Forgive me Father, For I have sinned
This is not the post that I was intending for today. It has been a wonderful and odd day and I don’t feel like writing tonight.
I couldn’t sleep last (Saturday) night because I was too excited for church and for brunch with my Bible study small group. I finally fell asleep around 5:30 a.m. after tossing and turning for four hours. I didn’t make it to the morning service, rolled out of bed and got ready and over to Madison’s house just in time to take a deep breath before the guests began to arrive. I was worried about sharing the kitchen with the other ladies as I prepared breakfast, but I spent some time asking for grace on the drive over. The time in the kitchen went swimmingly. Our Bible study time is usually divided into three segments—nosh on delectable snacks; introduction of the evening’s study/scripture/discussion/prayer; nail painting (we are girls!). I love how our group interacts and our focus and devotion each week. Today’s went like this…nosh on breakfast; cultural discussion; watched Billy Corben’s Cocaine Cowboys. Sometimes it is just about spending time with some pretty amazing people.
ACT I, Scene 1
I did go to church. Madison and I went to the 6 p.m. service. So glad she made me go. Not happy that I cried like a baby several times during the service.

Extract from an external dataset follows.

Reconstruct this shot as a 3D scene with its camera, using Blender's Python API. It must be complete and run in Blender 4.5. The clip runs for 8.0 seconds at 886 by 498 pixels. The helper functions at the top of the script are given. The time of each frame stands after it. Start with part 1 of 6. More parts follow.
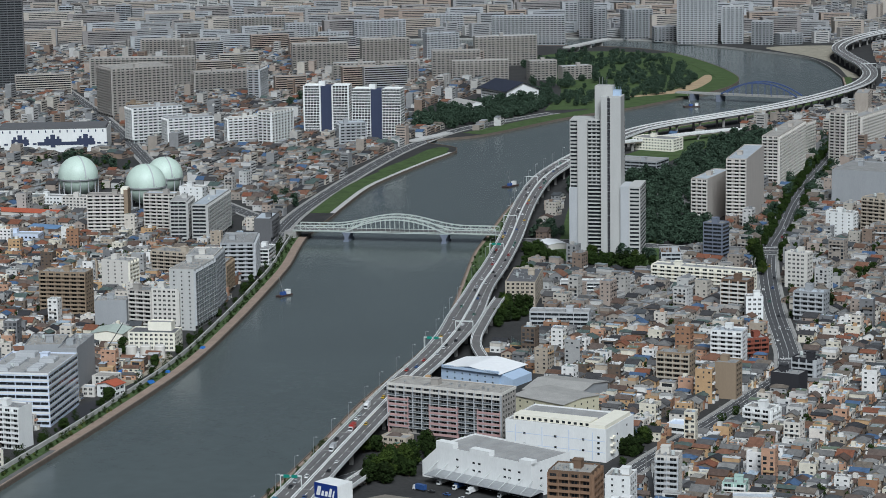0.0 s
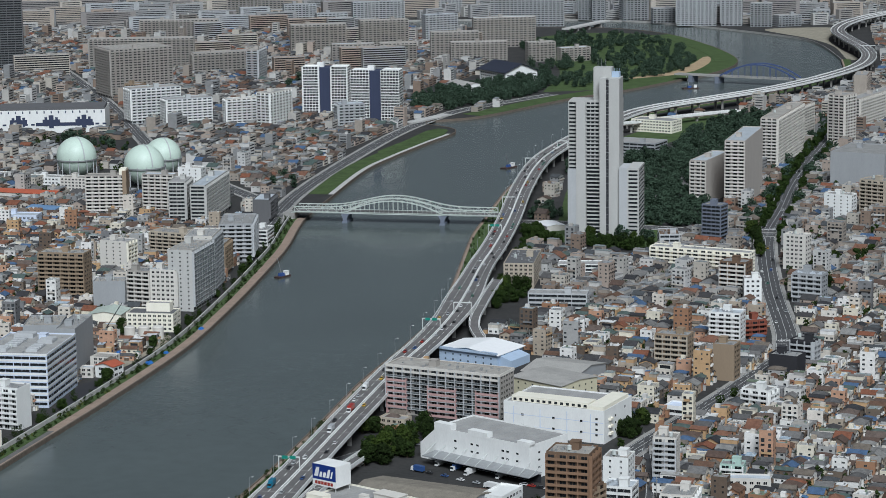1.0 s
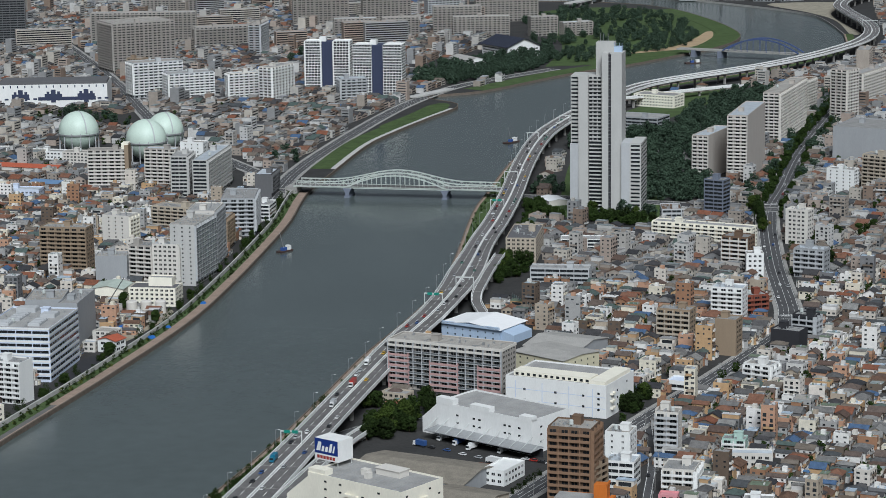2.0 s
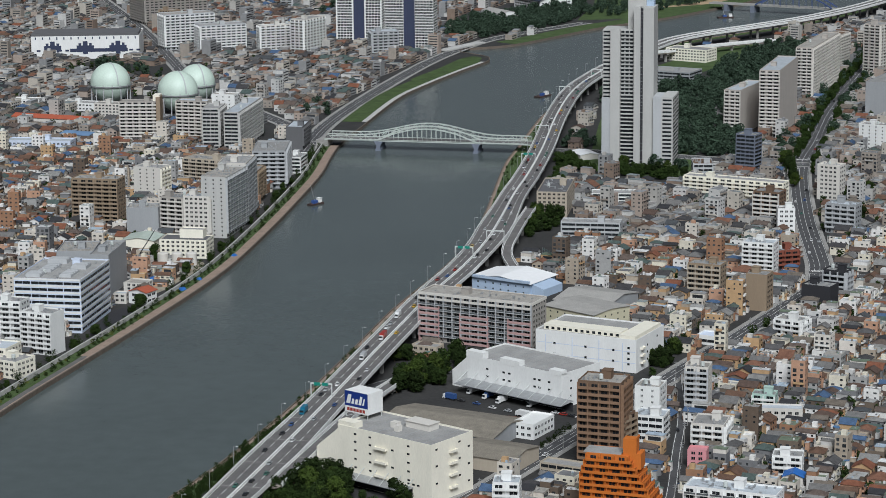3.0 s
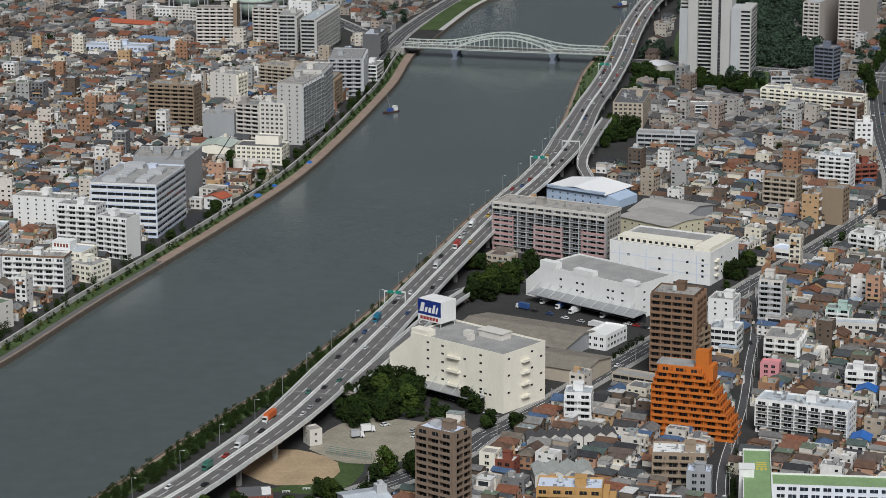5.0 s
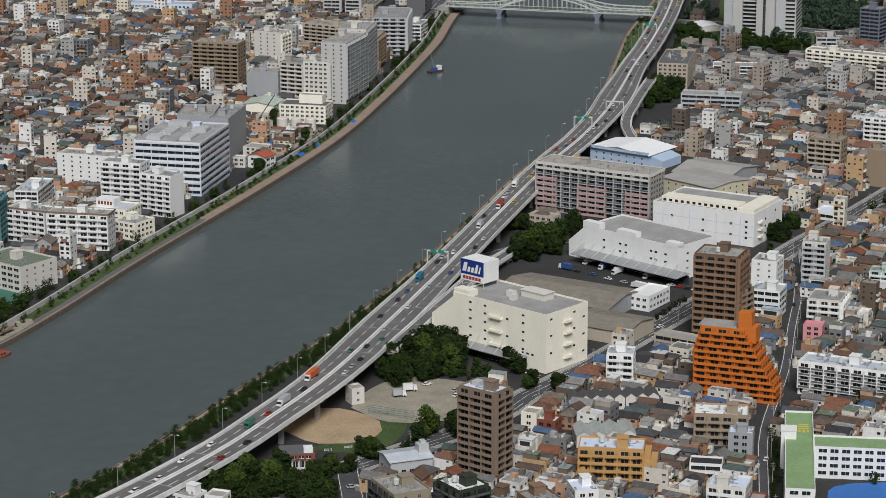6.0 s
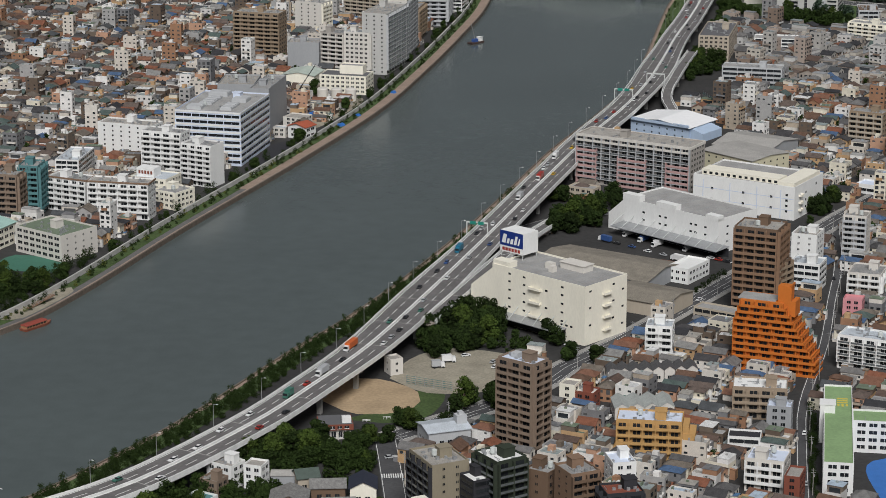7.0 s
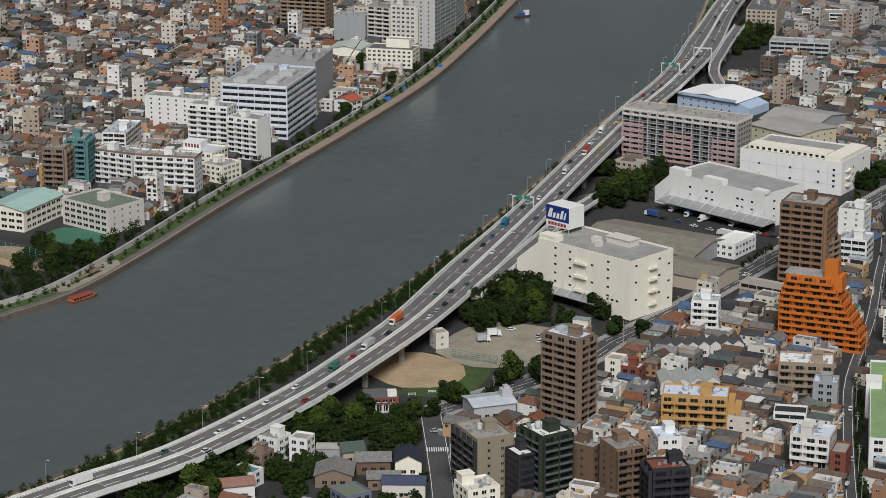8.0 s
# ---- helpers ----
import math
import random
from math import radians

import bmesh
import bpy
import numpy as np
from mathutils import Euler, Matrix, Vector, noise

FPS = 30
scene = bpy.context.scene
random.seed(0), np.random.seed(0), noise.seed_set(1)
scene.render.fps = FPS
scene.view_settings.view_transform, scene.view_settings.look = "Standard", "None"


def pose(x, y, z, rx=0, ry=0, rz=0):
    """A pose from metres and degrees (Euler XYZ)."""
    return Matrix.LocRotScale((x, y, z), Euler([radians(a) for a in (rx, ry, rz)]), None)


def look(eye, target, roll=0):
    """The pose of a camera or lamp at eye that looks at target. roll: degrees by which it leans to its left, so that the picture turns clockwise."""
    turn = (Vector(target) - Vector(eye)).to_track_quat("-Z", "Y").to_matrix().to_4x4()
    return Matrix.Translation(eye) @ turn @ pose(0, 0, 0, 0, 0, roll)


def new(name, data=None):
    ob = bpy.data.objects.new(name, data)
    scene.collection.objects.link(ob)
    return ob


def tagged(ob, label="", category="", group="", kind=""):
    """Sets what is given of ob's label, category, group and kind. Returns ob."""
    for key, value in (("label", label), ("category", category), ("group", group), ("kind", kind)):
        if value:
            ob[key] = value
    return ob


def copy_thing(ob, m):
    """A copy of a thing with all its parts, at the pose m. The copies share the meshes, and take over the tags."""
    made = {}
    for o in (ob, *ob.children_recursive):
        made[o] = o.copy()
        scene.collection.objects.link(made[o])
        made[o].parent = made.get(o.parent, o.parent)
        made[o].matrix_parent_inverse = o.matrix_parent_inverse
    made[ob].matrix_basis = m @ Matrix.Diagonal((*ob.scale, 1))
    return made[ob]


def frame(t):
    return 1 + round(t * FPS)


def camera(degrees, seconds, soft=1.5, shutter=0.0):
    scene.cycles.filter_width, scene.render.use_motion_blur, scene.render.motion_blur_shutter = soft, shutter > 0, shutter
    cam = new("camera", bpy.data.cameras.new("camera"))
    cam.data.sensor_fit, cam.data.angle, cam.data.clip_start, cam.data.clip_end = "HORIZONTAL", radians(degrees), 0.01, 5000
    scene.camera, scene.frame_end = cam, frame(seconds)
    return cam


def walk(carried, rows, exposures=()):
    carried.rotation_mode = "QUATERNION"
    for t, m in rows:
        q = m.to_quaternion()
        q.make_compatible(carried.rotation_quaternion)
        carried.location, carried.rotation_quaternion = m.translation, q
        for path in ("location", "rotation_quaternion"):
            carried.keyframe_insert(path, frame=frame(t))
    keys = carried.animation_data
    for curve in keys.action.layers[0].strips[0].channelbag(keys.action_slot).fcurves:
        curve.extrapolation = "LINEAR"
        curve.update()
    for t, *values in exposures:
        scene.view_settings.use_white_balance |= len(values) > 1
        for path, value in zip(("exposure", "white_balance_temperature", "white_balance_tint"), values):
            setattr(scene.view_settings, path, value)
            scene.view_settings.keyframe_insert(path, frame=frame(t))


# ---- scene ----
cam = camera(20.2, 8.0, soft=0.8)
EYE = 350.0
ROWS = [
    (0.0, 0.000, -10.100, -0.850),
    (0.5, -0.022, -10.217, -0.773),
    (1.0, -0.031, -10.529, -0.752),
    (2.5, 0.161, -11.557, -0.647),
    (3.0, 0.763, -12.176, -0.559),
    (3.5, 1.201, -12.706, -0.469),
    (4.0, 1.631, -13.240, -0.414),
    (4.5, 2.059, -13.744, -0.323),
    (6.0, 3.567, -15.179, -0.130),
    (6.5, 4.036, -15.521, -0.135),
    (7.0, 4.510, -15.839, -0.014),
    (7.5, 5.023, -16.141, -0.010),
    (8.0, 5.611, -16.438, -0.127),
]
EXPOSURES = [(0.0, 0.24, 5650, 6), (4.0, 0.20, 5980, 9), (8.0, 0.12, 6250, 11)]
walk(cam, [(t, pose(0, 0, EYE, 90 + pitch, 0, yaw) @ pose(0, 0, 0, 0, 0, roll)) for t, yaw, pitch, roll in ROWS], EXPOSURES)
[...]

I went into the service almost in tears sharing with Little Murr how I miss the ex-man. Let’s call him Jack for this exercise. I thought I was missing the idea of having a boyfriend, but I actually miss Jack. (I know, I’ve not finished that story).
ACT 1, Scene 2
The homily today was about Grace (as is every Sunday), but today’s came from John 8: 1-11. Read it. Ask yourself how is Grace transforming you.

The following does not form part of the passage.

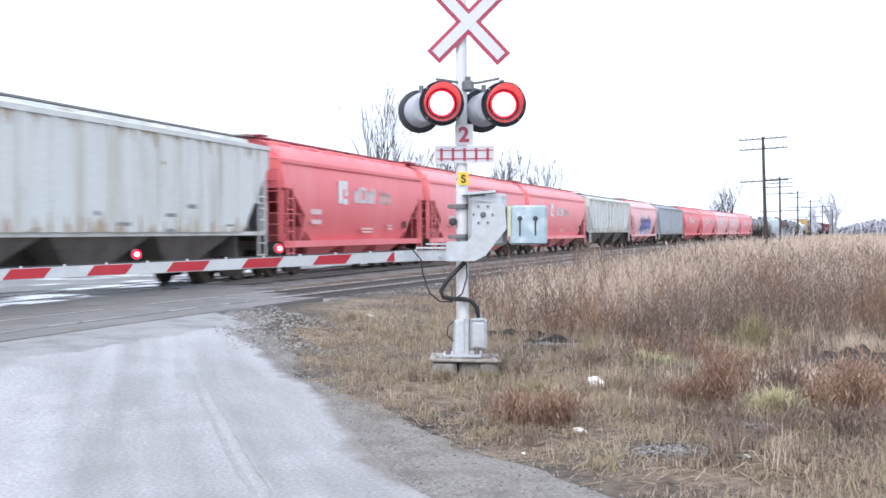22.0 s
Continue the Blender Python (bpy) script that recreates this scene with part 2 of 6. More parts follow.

During the service, I remembered the story of the woman who hemmoraged for 12 years and how when she grabbed Jesus’ robe she was healed (Luke 8:43-47). I started crying and crying in church and all I wanted to do was to grab onto his robe. I actually wrote that down in my notes.
ACT I, Scene 3
It dawned on me today that I have not been reading the Bible or setting aside time each day to be still and praise Him. I normally go to church on Sunday, spend time on Sunday re-writing my notes from the sermon and studying them. I don’t touch the Bible again until Thursday night’s Bible study. This should be like bathing each day. I take time to shower every day, sometimes multiple times during the day and I can’t find 10, 15, 30 minutes to develop a stronger relationship with my Father? I practiced my violin outside of my organized lesson. I practiced my dance routines outside of class. I practiced tennis outside of team practice and even during the off-season. Studying the Bible is just like my sport or music practice. It has to be done outside of the formal weekly meeting. It only too me 36 years to figure that one out.
Those were the tears for the first part of the evening.
I dropped Madison off at her office and went upstairs to pick up my check for working football camp. It is always wonderful and sad to walk into the football suite since June. It does feel nice that the guys/coaches/staff misses me, and that I am still welcome there and they are excited to engage in conversation, but it also makes me sad that I am not there for them. It doesn’t help when I run into players during their break.
"LT we miss you. Why did you have to leave us?"
That absolutely breaks my heart. I had to leave you guys. I will always be your biggest supporter and I will still call you and tell you to take that crap off of Twitter. I will always want only the best for you and hope that you continue to represent the University as excellent ambassadors both in the classroom and on the field.
A.J. Highsmith, Lamar Miller, LT & Mike James — December 2011 — Banquet
This will all make sense when I share the psychology of the career choices that we make.
I really wish my mentee would realize that I am the teacher and she is the student. She made me cry tonight. These were her words…”please remember regardless of how you see yourself, you are an amazing woman.”
Ms. Sherraine Pencil with her mentor.